My Lule Sami Heritage

Reclaiming My Lule Sami Heritage: A Personal and Artistic Journey

This page will be regularly updated with both images and text that reflect this journey.

Vourbbe sámij álmmukbiejvijn! This year we were lucky enough to celebrate Sami People’s Day on 6 February in Oslo City Hall. So glad my daughter could join me on this.

Background and Impact of Norwegianization

I am of Lule Sami descent on my father’s side, but the Norwegianization process and assimilation led to the loss of the Sami language in my family. The Norwegianization process, a systematic policy by the Norwegian state from the mid-19th to mid-20th century, aimed to assimilate the Sami into Norwegian culture. Sami children were sent to boarding schools where they were punished for speaking their language, leading to the loss of their mother tongue and cultural identity. Restrictions were placed on Sami culture and traditional livelihoods like reindeer herding and fishing. Sami culture was actively opposed and ridiculed as something inferior and reprehensible. This policy caused deep and lasting impacts, weakening cultural transmission and causing shame among many Sami.

Revitalizing Cultural Heritage

As a visual artist, I am now in the process of reclaiming my cultural heritage and attempting to learn the Lule Sami language. The themes I explore in my artwork incorporate elements of this lost identity. My website will eventually be updated with both images and text reflecting this journey. I am working to revitalize my Lule Sami culture and language so that my daughters can be proud inheritors and not feel the shame that my father and his father experienced.

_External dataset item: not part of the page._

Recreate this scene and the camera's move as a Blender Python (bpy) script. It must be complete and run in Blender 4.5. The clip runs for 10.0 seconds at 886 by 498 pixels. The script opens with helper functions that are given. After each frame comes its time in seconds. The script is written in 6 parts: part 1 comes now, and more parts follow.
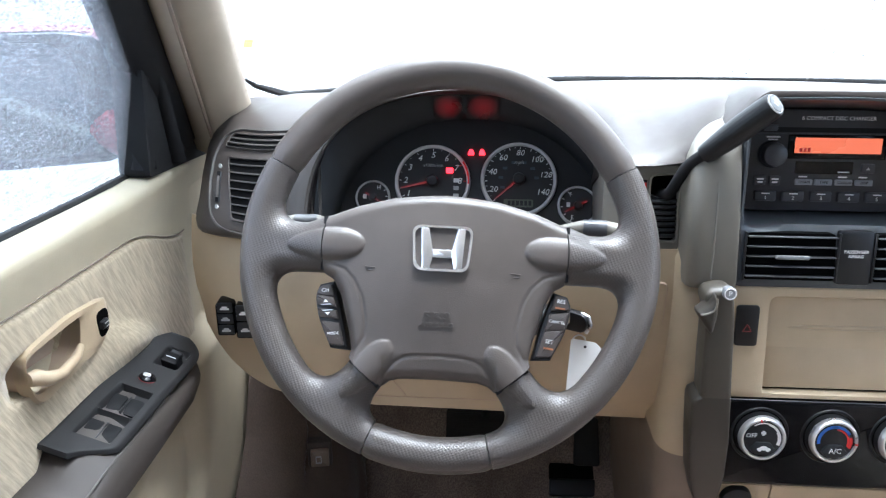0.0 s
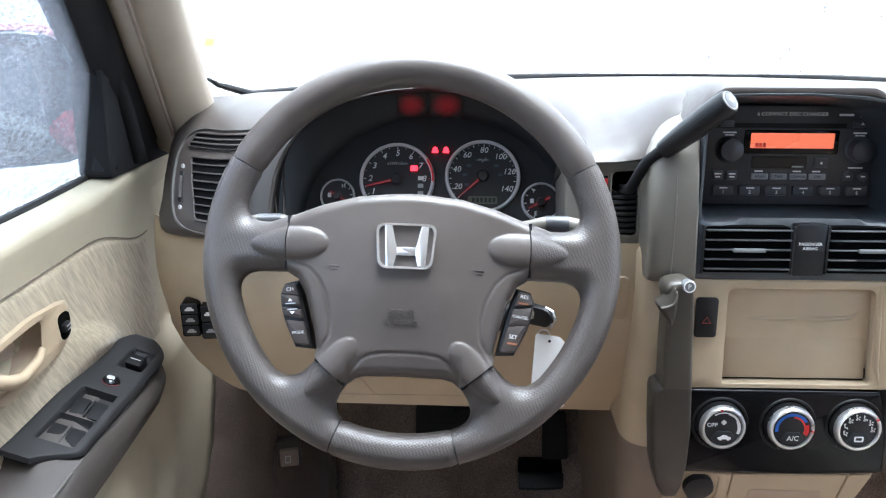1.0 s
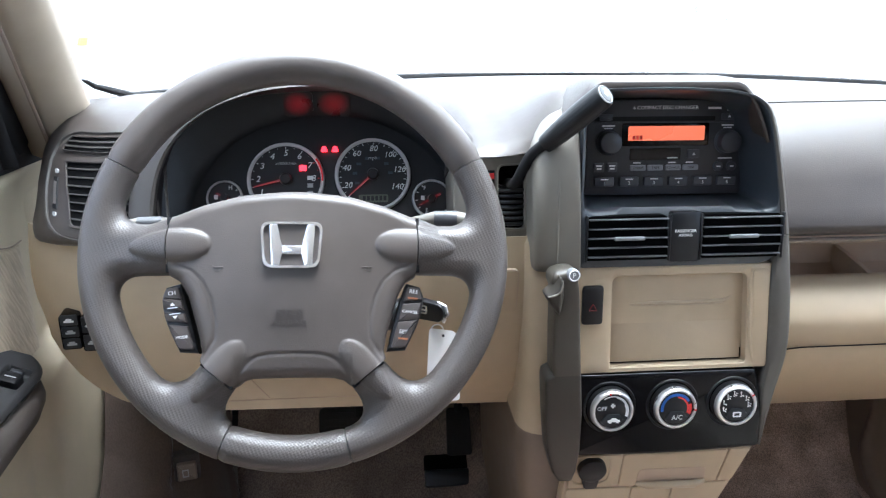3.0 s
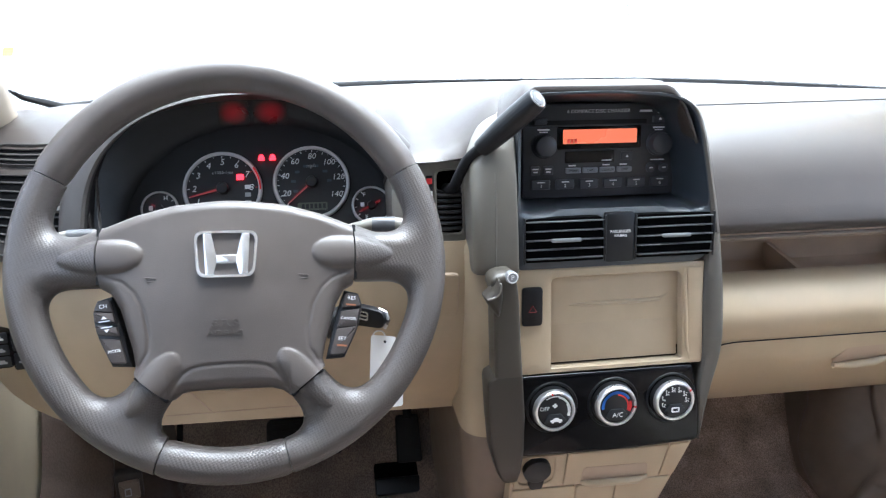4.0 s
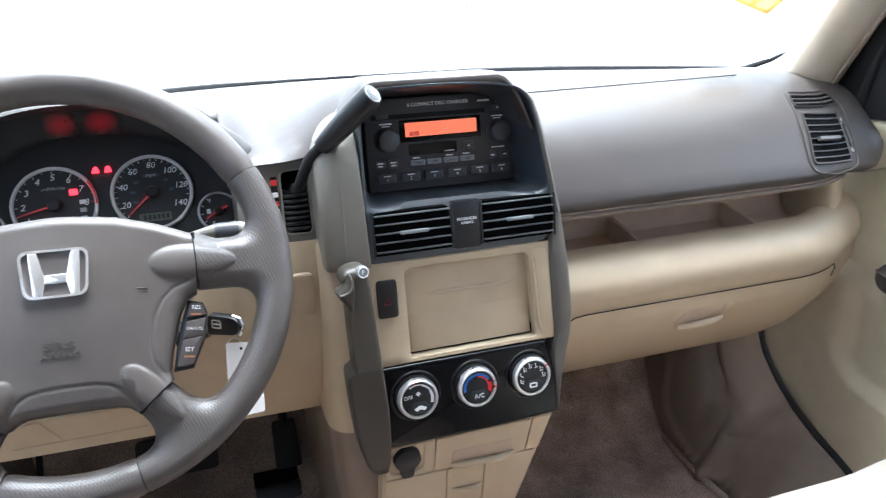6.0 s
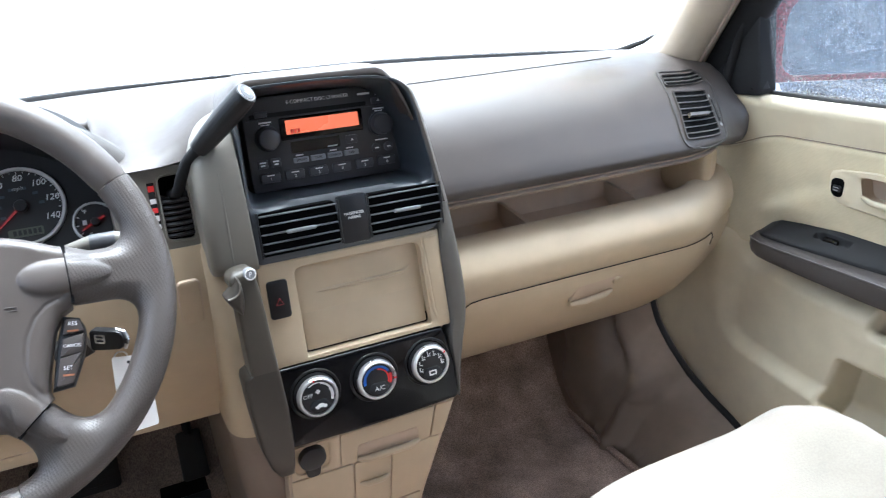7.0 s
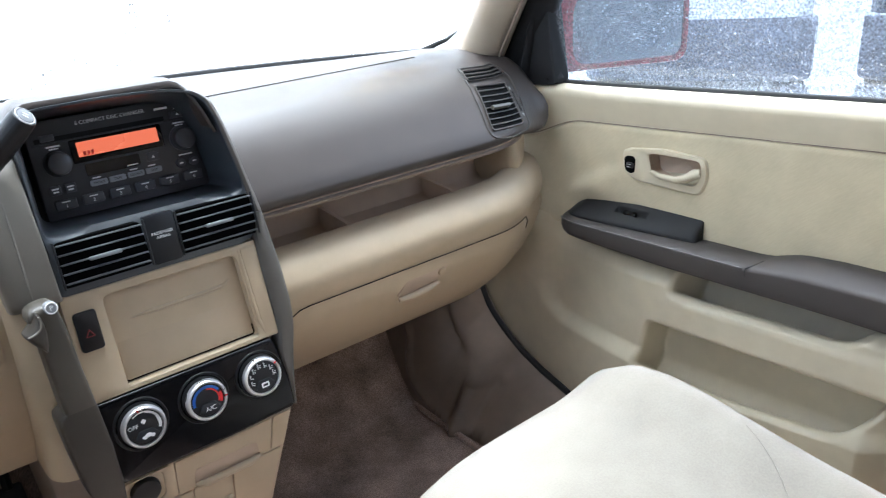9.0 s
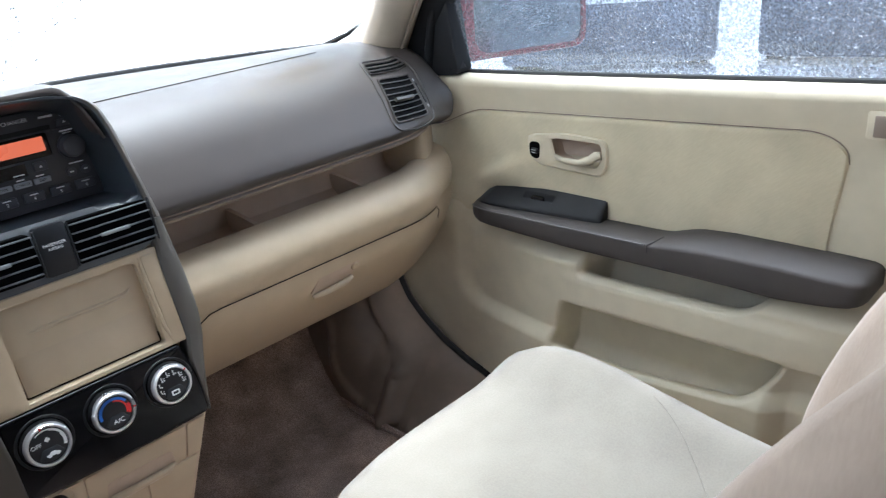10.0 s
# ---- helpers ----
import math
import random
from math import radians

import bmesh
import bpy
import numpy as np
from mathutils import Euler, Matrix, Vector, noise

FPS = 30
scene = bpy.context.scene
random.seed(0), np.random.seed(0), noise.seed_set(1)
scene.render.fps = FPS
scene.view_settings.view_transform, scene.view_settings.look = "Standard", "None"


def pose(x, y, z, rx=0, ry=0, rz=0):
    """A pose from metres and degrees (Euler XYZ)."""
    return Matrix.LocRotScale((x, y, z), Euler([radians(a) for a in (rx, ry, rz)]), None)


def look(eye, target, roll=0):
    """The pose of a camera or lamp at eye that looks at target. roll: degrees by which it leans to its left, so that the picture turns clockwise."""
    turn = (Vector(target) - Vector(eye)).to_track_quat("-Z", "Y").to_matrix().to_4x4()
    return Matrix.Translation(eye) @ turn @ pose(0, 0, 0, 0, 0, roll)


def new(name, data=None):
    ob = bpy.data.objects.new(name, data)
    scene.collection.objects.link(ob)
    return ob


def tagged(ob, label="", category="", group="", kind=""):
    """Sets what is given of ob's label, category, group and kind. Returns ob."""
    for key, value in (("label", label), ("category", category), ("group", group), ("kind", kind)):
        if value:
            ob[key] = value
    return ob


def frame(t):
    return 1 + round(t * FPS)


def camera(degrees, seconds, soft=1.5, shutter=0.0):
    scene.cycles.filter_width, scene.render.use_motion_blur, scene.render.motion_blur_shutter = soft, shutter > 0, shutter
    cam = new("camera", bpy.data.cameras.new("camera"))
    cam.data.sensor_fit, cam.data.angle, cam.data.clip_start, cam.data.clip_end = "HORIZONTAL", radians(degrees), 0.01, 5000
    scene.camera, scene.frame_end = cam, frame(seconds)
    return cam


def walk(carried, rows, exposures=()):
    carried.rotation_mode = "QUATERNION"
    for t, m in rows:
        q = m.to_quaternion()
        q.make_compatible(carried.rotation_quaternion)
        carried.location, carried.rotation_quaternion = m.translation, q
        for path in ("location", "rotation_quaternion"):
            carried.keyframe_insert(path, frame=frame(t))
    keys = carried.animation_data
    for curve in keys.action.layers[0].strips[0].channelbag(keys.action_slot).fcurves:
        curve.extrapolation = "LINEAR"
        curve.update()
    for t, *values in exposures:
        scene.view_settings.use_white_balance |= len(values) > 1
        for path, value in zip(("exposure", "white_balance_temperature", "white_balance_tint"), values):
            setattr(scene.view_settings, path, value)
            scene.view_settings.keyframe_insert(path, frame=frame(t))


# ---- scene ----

We have Lule Sami ancestry going back nine generations, likely more, so I am fighting hard to ensure this heritage does not disappear from my family.

My great-grandmother, Karen Marie, originated from Drag before relocating with her family to Narvik, where my father was raised. In the accompanying map, the locations marked in red represent the ancestral origins and settlements of my Lule Sami relatives in Tysfjord. These locations include Ajluokta/Drag, Helland, Måsske/Musken, Vuodnabahta/Hellemobotn, Lasluokta/Lossvika, Tjårro/Tjårrnes, Oaffe/Kjøpsnes, Gásluokta/Kjøpsvik, and Ráhtáluokta/Fredagsvika. My lulesami family has resided in these areas since at least the 1700s, and likely for a considerably longer period.

Regrettably, it took a long time to overcome the shame that lingered within my family. It was only in adulthood that I began to take my Sami heritage seriously, registering in the Sami census and starting to vote in the Sami elections. I vividly remember the pride my father felt when I embraced our Sami heritage, which had previously been so strongly suppressed. No one was supposed to know about it. However, when I stepped forward, my father did as well. Nevertheless, it took many more years before I finally took the step to learn the Lule Sami language. Through this, I began to understand more about both my family and the cultural heritage that lies in comprehending how language and sentence structure convey more than one might initially perceive. I gained insight into the linguistic challenges that arise when Lule Sami is translated back into Norwegian, which has a completely different structure.

While my daily life revolves around my studio in Oslo, my entire family, on both sides, hails from Northern Norway, above the Arctic Circle. Throughout my life, I have commuted between Oslo and Northern Norway to visit my family in Lofoten and Narvik.These frequent journeys have fostered a sense of artistic duality within me, juxtaposing urban life with the untamed wilderness. The prospect of traveling to Northern Norway always fills me with immense joy, and I undertake these trips as frequently as possible, finding that the wild nature is essential for my rejuvenation. The sounds and smells of the vast ocean invigorate me, and the connection with nature, the mountains, and the sea serves as a profound source of inspiration, resonating deeply with my soul.

Reclaiming my Lule Sami heritage is a deeply personal and artistic journey. It involves not only reconnecting with my ancestors and their culture but also reflecting this reconnection in my art. By doing so, I hope to honor my heritage and ensure that it is passed down to future generations, allowing them to take pride in their identity without the shame experienced by previous generations.